The president stated that the three lines of defense constitute Taiwan’s national security, namely, institutionalizing the cross-strait rapprochement, enhancing Taiwan’s contributions to international development, and aligning Taiwan’s defense with diplomacy. He said that since he took office in May 2008, he has promoted cross-strait peace under the framework of the ROC Constitution by maintaining the status quo in the Taiwan Strait via the "no unification, no independence, and no use of force" principle as well as the "1992 Consensus,” i.e.—“one China, respective interpretations." Efforts over the past three-plus years have resulted in the signing of 15 agreements between the two sides. In addition, in the coming few weeks the two sides are expected to ink further agreements, he revealed.

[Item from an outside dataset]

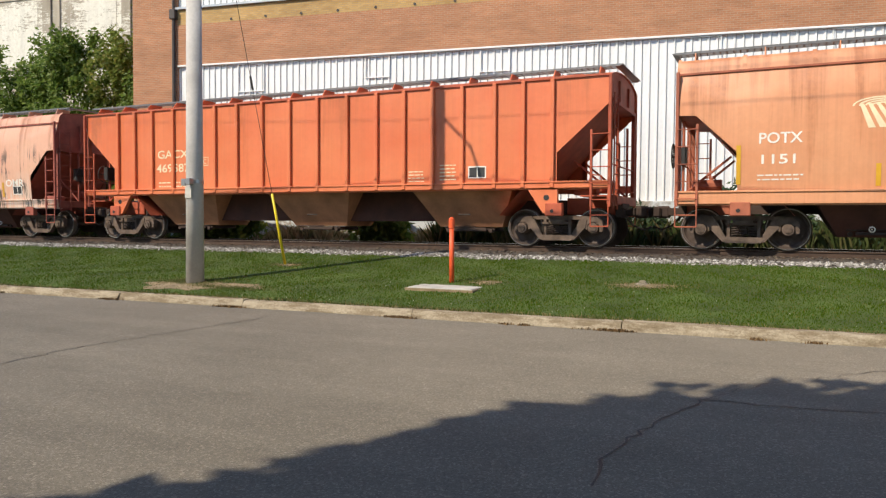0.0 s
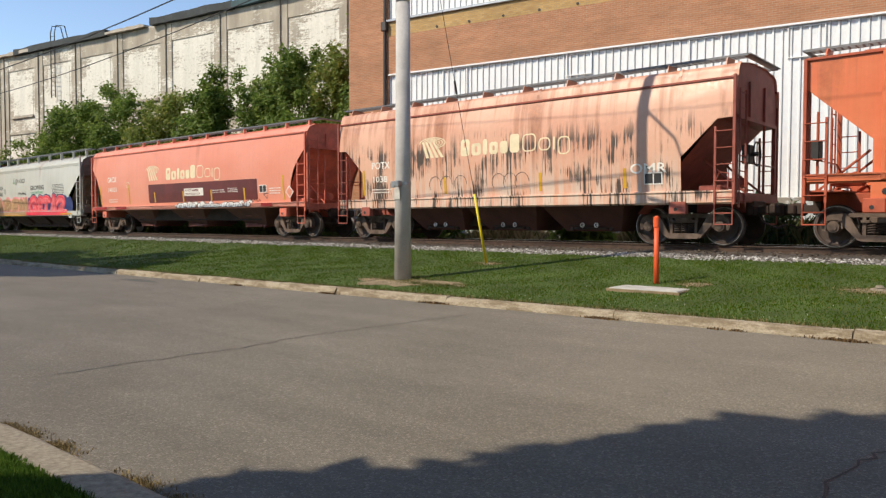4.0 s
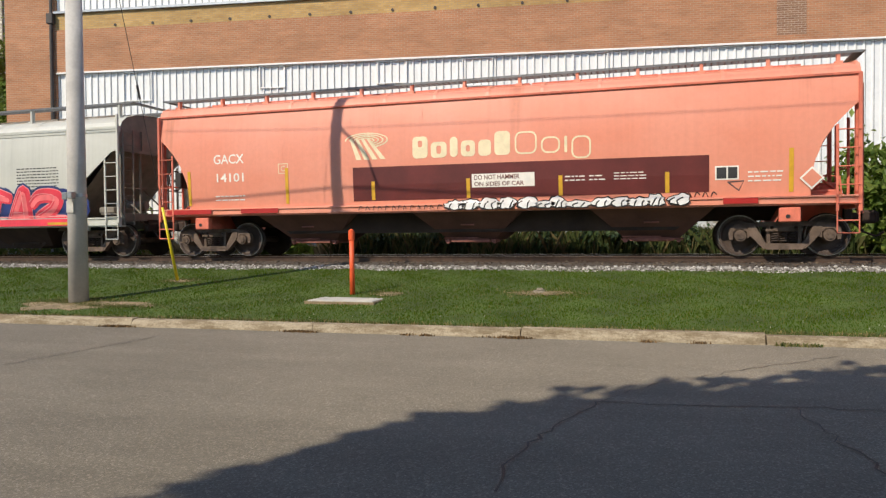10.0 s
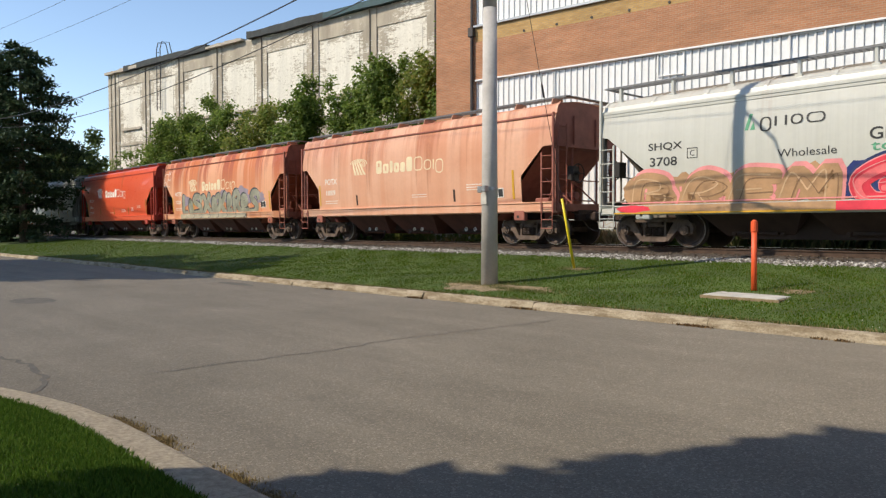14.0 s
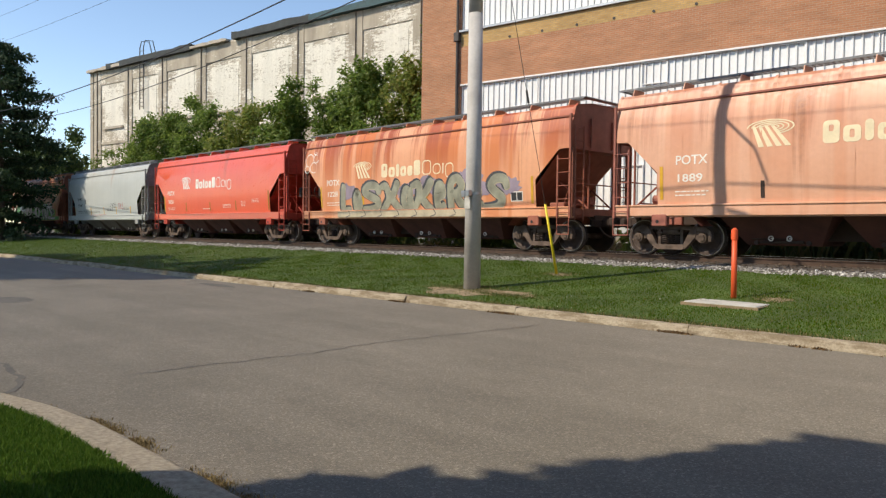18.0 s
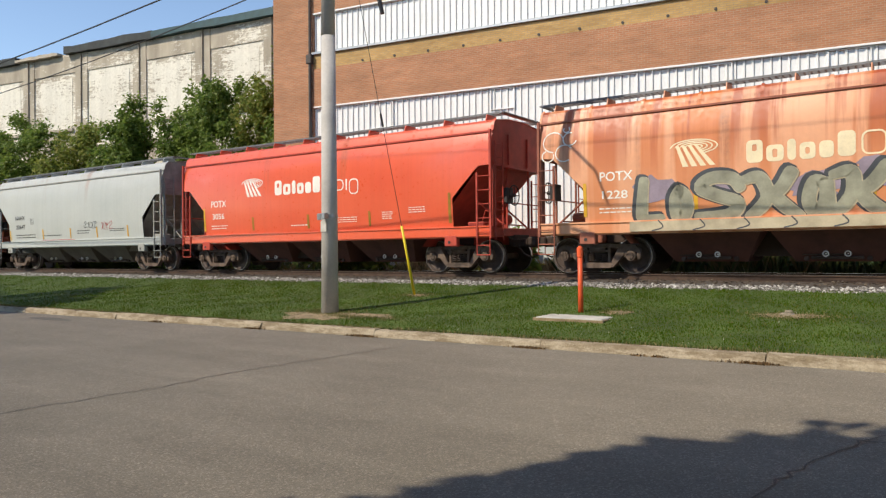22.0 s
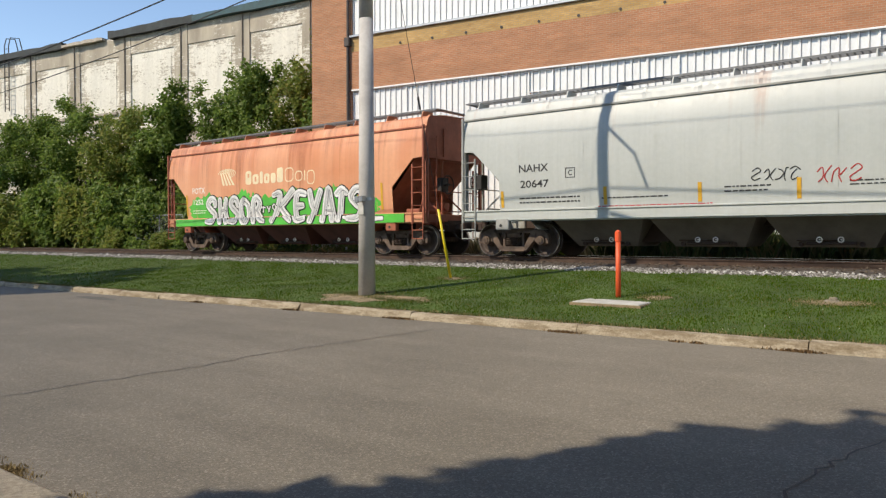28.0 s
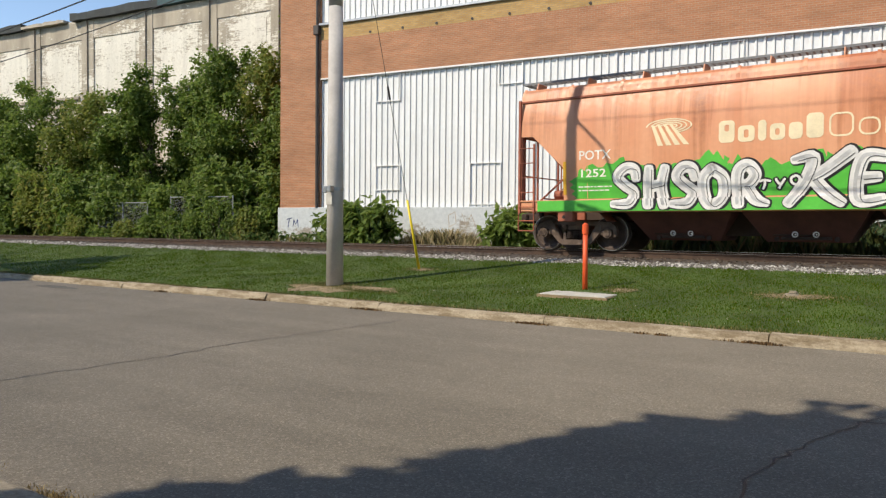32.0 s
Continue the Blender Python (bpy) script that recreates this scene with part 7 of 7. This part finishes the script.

In discussing relations between Taiwan and the United States, the president stated that over the past three-plus years, the United States has sold Taiwan packages of arms worth a total of US$18.3 billion. Moreover, the two sides have re-established mutual trust at the highest levels. Meanwhile, relations between Taiwan and Japan are also progressing, the president remarked, pointing out that just last month the two countries signed the Taiwan-Japan Bilateral Investment Arrangement. This year, Japan sent 66 members of its parliament to attend festivities marking Taiwan's centenary, which the president said highlights the close and friendly relationship between the two countries. In addition to expressing his hope for even closer relations with Japan, President Ma once again urged the United States to sell Taiwan F-16 C/D series fighter jets and diesel electric submarines in order to help Taiwan enhance its defense capability.
The delegation included US Congressmen Peter Roskam and Tom Reed and Japanese House of Councillors member Yoichi Masuzoe . The group was led to the Presidential Office by Deputy Foreign Minister Lyushun Shen (沈呂巡) to meet President Ma. Also attending the meeting was National Security Council Deputy Secretary-General Chih-kung Liu (劉志攻).